Why Is It Called a Half Ton Truck?

Delving into the etymology of automotive terms offers a glimpse into the history and evolution of our vehicles. Among these, the term “half-ton truck” occupies a special place. It brings to mind images of robust pickups capable of hauling significant loads, yet it also carries with it a legacy that predates modern advancements. Here at Field Automotive, we’ve decided to explore the intriguing backstory and current implications of the half-ton truck designation, ensuring enthusiasts and potential buyers alike understand what lies beneath the metal and marketing.

The Origins of the Half-Ton Designation

The journey back to the roots of the half-ton terminology takes us to the early 20th century, a pivotal era for automotive manufacturing. Initially, the term ‘half-ton’ offered a fairly literal description of a truck’s capabilities, representing its payload capacity—how much weight it could carry in its cargo area without towing.

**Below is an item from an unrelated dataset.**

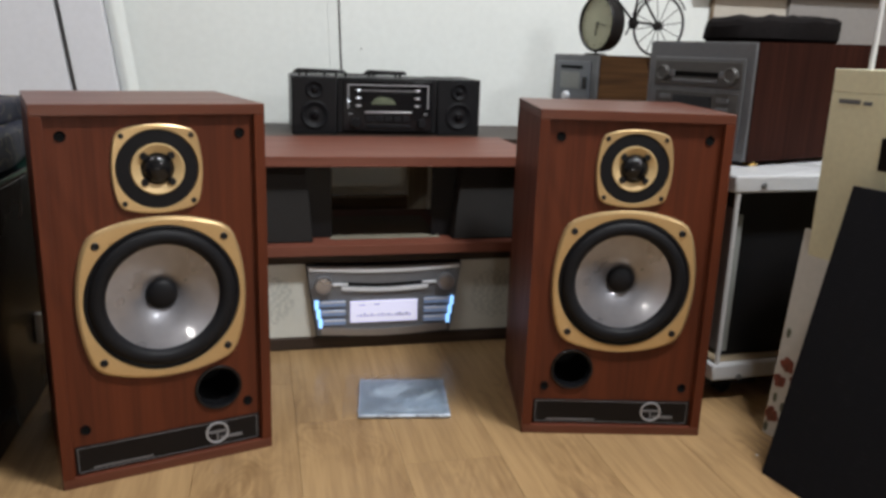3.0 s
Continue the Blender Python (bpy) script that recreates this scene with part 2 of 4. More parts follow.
M = dict(
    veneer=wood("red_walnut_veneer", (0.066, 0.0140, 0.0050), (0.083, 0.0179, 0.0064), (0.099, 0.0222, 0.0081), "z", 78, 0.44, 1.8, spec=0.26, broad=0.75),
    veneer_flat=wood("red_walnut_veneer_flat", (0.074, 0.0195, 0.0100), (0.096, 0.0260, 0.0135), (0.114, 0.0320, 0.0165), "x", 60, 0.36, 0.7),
    board=wood("cherry_laminate", (0.136, 0.041, 0.024), (0.156, 0.049, 0.030), (0.174, 0.057, 0.035), "x", 80, 0.46, 0.3),
    oak=oak_foil(),
    dark_wood=wood("dark_brown_wood", (0.026, 0.017, 0.012), (0.042, 0.028, 0.021), (0.058, 0.040, 0.030), "x", 60, 0.45, 0.6, spec=0.3),
    red_wood=wood("dark_red_wood", (0.014, 0.0038, 0.0022), (0.023, 0.0062, 0.0036), (0.032, 0.0090, 0.0052), "z", 38, 0.62, 0.9, spec=0.10),
    amber_wood=wood("amber_brown_wood", (0.035, 0.016, 0.006), (0.058, 0.026, 0.009), (0.082, 0.040, 0.015), "y", 50, 0.55, 0.9, spec=0.2),
    rail_wood=wood("brown_rail_wood", (0.12, 0.082, 0.048), (0.18, 0.128, 0.078), (0.24, 0.175, 0.11), "x", 40, 0.6, 0.6),
    gold=surface("satin_gold_lacquer", (0.56, 0.395, 0.20), 0.33, 0.62, 0.06, 300, 9, 0.03),
    black=surface("black_moulded_plastic", (0.007, 0.007, 0.008), 0.45, 0, 0.2, 400, 12, 0.06, spec=0.25),
    rubber=surface("black_rubber", (0.0075, 0.0075, 0.009), 0.55, 0, 0.2, 200, 10, 0.04, spec=0.16),
    gloss_black=surface("glossy_black_plastic", (0.006, 0.006, 0.007), 0.16, 0, 0.2, 200, 8, 0.01, spec=0.35),
    hole=surface("matt_black_bore", (0.004, 0.004, 0.004), 0.9, 0, 0.2, spec=0.1),
    cone=surface("pearl_grey_cone", (0.275, 0.275, 0.305), 0.33, 0.60, 0.10, 60, 16, 0.0, coat=0.8, spec=0.4),
    silver=surface("brushed_silver", (0.40, 0.40, 0.42), 0.33, 0.85, 0.08, 300, 10, 0.03, (0.2, 1, 1)),
    pale_silver=surface("pale_silver_paint", (0.68, 0.70, 0.74), 0.35, 0.2, 0.06),
    grey_metal=surface("grey_metal_paint", (0.160, 0.163, 0.170), 0.38, 0.55, 0.10, 250, 9, 0.04, spec=0.4),
    fascia=surface("warm_grey_metal_paint", (0.165, 0.175, 0.195), 0.34, 0.35, 0.08, 250, 9, 0.03),
    dark_grey=surface("dark_grey_plastic", (0.0085, 0.0085, 0.0098), 0.42, 0.1, 0.15, spec=0.25),
    line=surface("silver_print", (0.36, 0.36, 0.38), 0.45, 0.3, 0.08),
    dim_line=surface("dull_grey_print", (0.150, 0.146, 0.152), 0.6, 0.1, 0.1),
    plate=surface("dark_brown_badge_plate", (0.0065, 0.0056, 0.0062), 0.35, 0.1, 0.15, spec=0.2),
    linen=weave("cream_speaker_cloth", (0.55, 0.55, 0.50), (0.68, 0.68, 0.62), 700),
    linen_dark=weave("shaded_cream_cloth", (0.37, 0.385, 0.36), (0.46, 0.475, 0.45), 700),
    grille=weave("black_grille_cloth", (0.0046, 0.0045, 0.0060), (0.034, 0.032, 0.040), 300),
    wall=surface("off_white_wall_paint", (0.80, 0.825, 0.80), 0.75, 0, 0.03, 60, 1.5, 0.08),
    panel=surface("cool_white_panel_paint", (0.78, 0.78, 0.82), 0.5, 0, 0.03, 80, 2, 0.05),
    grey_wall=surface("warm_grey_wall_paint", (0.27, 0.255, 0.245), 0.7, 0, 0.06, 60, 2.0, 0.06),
    tower_grey=surface("grey_sheet_steel", (0.17, 0.17, 0.175), 0.4, 0.2, 0.08, 200, 8, 0.02),
    beige_wall=surface("dull_beige_wall_paint", (0.50, 0.46, 0.40), 0.75, 0, 0.05, 60, 2.0, 0.08),
    unseen_wall=surface("dark_unseen_wall", (0.17, 0.145, 0.12), 0.8, 0, 0.25, 40, 2.5, 0.1),
    ceiling=surface("white_ceiling_paint", (0.60, 0.60, 0.58), 0.9, 0, 0.02),
    white=surface("white_powder_coat", (0.50, 0.50, 0.51), 0.32, 0, 0.05, 150, 6, 0.02),
    cream=surface("aged_cream_plastic", (0.62, 0.58, 0.405), 0.45, 0, 0.06, 120, 4, 0.03),
    green=surface("bottle_green_paint", (0.0025, 0.022, 0.0075), 0.30, 0, 0.2, 60, 5, 0.03, coat=0.3),
    green_top=surface("teal_green_glass_top", (0.006, 0.032, 0.021), 0.15, 0, 0.1, 60, 5, 0.0, coat=0.5),
    highlight_strip=surface("pale_edge_highlight", (0.14, 0.22, 0.18), 0.25, 0, 0.1),
    smoked=surface("smoked_black_glass", (0.005, 0.006, 0.005), 0.28, 0, 0.2, 30, 3, 0.0, coat=0.1, spec=0.3),
    floral=surface("white_printed_board", (0.46, 0.43, 0.385), 0.55, 0, 0.06, 90, 5, 0.05),
    petal=surface("rust_red_print", (0.135, 0.034, 0.020), 0.6, 0, 0.45, 120, 40, 0.02),
    leaf=surface("grey_green_print", (0.10, 0.105, 0.07), 0.6, 0, 0.3),
    brass=surface("polished_brass", (0.75, 0.50, 0.16), 0.22, 1.0, 0.06),
    dial=surface("aged_ivory_dial", (0.42, 0.42, 0.29), 0.5, 0, 0.06, 60, 10),
    iron=surface("black_iron", (0.016, 0.014, 0.014), 0.45, 0.3, 0.2),
    slab=surface("joint_underlay", (0.34, 0.22, 0.11), 0.9),
    sleeve=surface("blue_grey_printed_sleeve", (0.235, 0.28, 0.315), 0.35, 0, 0.42, 90, 28, 0.03),
    sleeve_light=surface("pale_blue_print", (0.42, 0.47, 0.50), 0.35, 0, 0.22, 120, 30),
    sleeve_dark=surface("dull_green_grey_print", (0.175, 0.205, 0.215), 0.35, 0, 0.25, 90, 30),
    shaded_sheet=surface("shaded_beige_sheet", (0.185, 0.168, 0.125), 0.7, 0, 0.08, 90, 7),
    rim=surface("painted_rim_glints", (0.46, 0.51, 0.58), 0.15, 0, 0.6, 140, 50, 0.1),
    pale_gold=surface("flat_pale_gold", (0.56, 0.40, 0.20), 0.48, 0.25, 0.06, 300, 9, 0.03),
    lit_wood=wood("lit_beige_wood", (0.26, 0.22, 0.16), (0.32, 0.28, 0.205), (0.37, 0.33, 0.25), "z", 40, 0.6, 0.6),
    bezel=surface("dark_warm_grey_bezel", (0.085, 0.080, 0.076), 0.38, 0.35, 0.14, 250, 14, 0.03),
    grey_cloth=weave("charcoal_grille_cloth", (0.021, 0.0195, 0.019), (0.036, 0.034, 0.0325), 800),
    film=clear("crinkled_cellophane", (0.985, 0.99, 1.0), 0.13, 0.07),
    clear=clear("clear_polystyrene", (0.92, 0.95, 1.0), 0.16),
    lcd=glow("lit_lilac_display", (0.66, 0.66, 0.86), 0.55),
    pale_display=surface("pale_grey_display", (0.25, 0.26, 0.25), 0.35, 0.1, 0.08),
    tray_liner=surface("tan_hardboard", (0.30, 0.235, 0.155), 0.55, 0, 0.10, 90, 6, 0.04),
    lcd_ink=surface("grey_display_ink", (0.42, 0.42, 0.50), 0.4),
    blue=glow("blue_button_light", (0.19, 0.27, 0.45), 0.32),
    blue_hot=glow("bright_blue_button_light", (0.28, 0.58, 1.0), 1.5),
    led=glow("white_button_light", (0.85, 0.92, 1.0), 1.3),
    lamp=glow("lamp_diffuser", (1.0, 0.95, 0.86), 3.0),
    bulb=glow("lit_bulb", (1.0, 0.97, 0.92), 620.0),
    button=surface("blue_grey_button", (0.22, 0.26, 0.36), 0.35, 0.3),
    black_cloth=surface("black_bag_cloth", (0.0075, 0.0062, 0.0062), 0.85, 0, 0.3, 150, 20, 0.3, spec=0.06),
    moss_print=surface("muted_green_display_picture", (0.12, 0.14, 0.09), 0.4, 0, 0.3, 200, 60),
)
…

  • Quarter-ton trucks – Could carry 500 pounds
  • Half-ton trucks – Could carry 1,000 pounds
  • Three-quarter-ton trucks – Could carry 1,500 pounds
  • One-ton trucks – Could carry 2,000 pounds

This classification system provided consumers a straightforward method to gauge which truck would suit their needs based on the weight they anticipated transporting. Beyond their practical applications, these terms have come to symbolize more. They evoke a sense of ruggedness, inherent strength, and dependability—qualities that remain central to the identity of trucks today.

Check out: The Origin of the “One-Ton” Truck Name

Evolution of Truck Capabilities

As advancements in engineering and materials science propelled the automotive industry forward, trucks began to outpace their original payload classifications. Modern half-ton trucks, for instance, can carry significantly more than 1,000 pounds in their cargo beds.

Model Approximate Payload Capacity
Ford F-150 2,300 lbs
Chevrolet Silverado 1500 2,280 lbs
Ram 1500 2,300 lbs

Despite this, the automotive industry has clung to the traditional nomenclature for reasons that span tradition to marketing strategy. These terms have become deeply ingrained in the psyche of truck buyers, serving as a familiar benchmark even as actual capacities have expanded.

Check out: Why They Call It a 3/4 Ton Truck

The Modern Half-Ton Truck

Today’s half-ton trucks are marvels of innovation, balancing power, efficiency, and versatility. They serve not just as workhorses but also as family vehicles, thanks to a myriad of technological and safety features.

Key Features of Modern Half-Ton Trucks:

  • Advanced engine technology such as turbocharging and cylinder deactivation
  • Use of high-strength steel and aluminum to reduce weight
  • Enhanced towing capabilities
  • Refined interiors with modern infotainment systems

At Field Automotive, we always remind our readers that while payload and towing capacities are crucial, comfort, safety, and fuel efficiency play equally important roles in determining the right truck for your needs.

Check out: The Importance of Staying Out of a Truck’s No-Zone

Why Keep the Half-Ton Designation?

If modern trucks exceed the capacities implied by their names, why continue using these terms? The answer lies in the blend of tradition and branding. They provide not just a sense of continuity but also a connection to the rugged, indomitable spirit that trucks represent.

Field Automotive suggests considering both the rich history behind these classifications and the actual specifications when evaluating a new truck. Understanding the lineage of these terms adds depth to our appreciation of these vehicles.

Check out: How to Ignite Your Car Without the Key

The Future of Truck Classification

As we edge further into the era of electric vehicles (EVs) and autonomous driving technology, the relevance of traditional classifications may come into question. Nonetheless, we at Field Automotive believe that these terms will likely persist, evolving alongside the vehicles they describe. Future classifications might expand to include electric range, autonomous capabilities, and perhaps even digital connectivity features.

Wrapping Up the Payload

To unearth why it’s called a half-ton truck is to dive into the annals of automotive history, tracing a lineage that reflects both the evolution of the industry and changing consumer needs. Though their payload capacities have grown, the terminology endures, signifying not just the utility of these vehicles but also their enduring place in American culture and beyond.

As we navigate the future of the automotive landscape, the terminology may adapt, but the legacy of the half-ton—and its quarter, three-quarter, and one-ton brethren—will likely continue to influence how we perceive and categorize trucks. It stands as a testament to the enduring nature of innovation, tradition, and the American spirit of adventure and hard work.

Tips from Field Automotive:
Always consider the total cost of ownership, including fuel, insurance, and maintenance, alongside a truck’s payload and towing capacity. Remember, the right truck for you balances performance with lifestyle needs—whether you’re hauling heavy loads, exploring off-road, or simply navigating the daily commute.

In conclusion, as we appreciate the technological marvels of modern half-ton trucks, let’s also pay homage to their storied past. These vehicles carry more than just cargo; they carry the legacy of American ingenuity, resilience, and the ceaseless pursuit of improvement.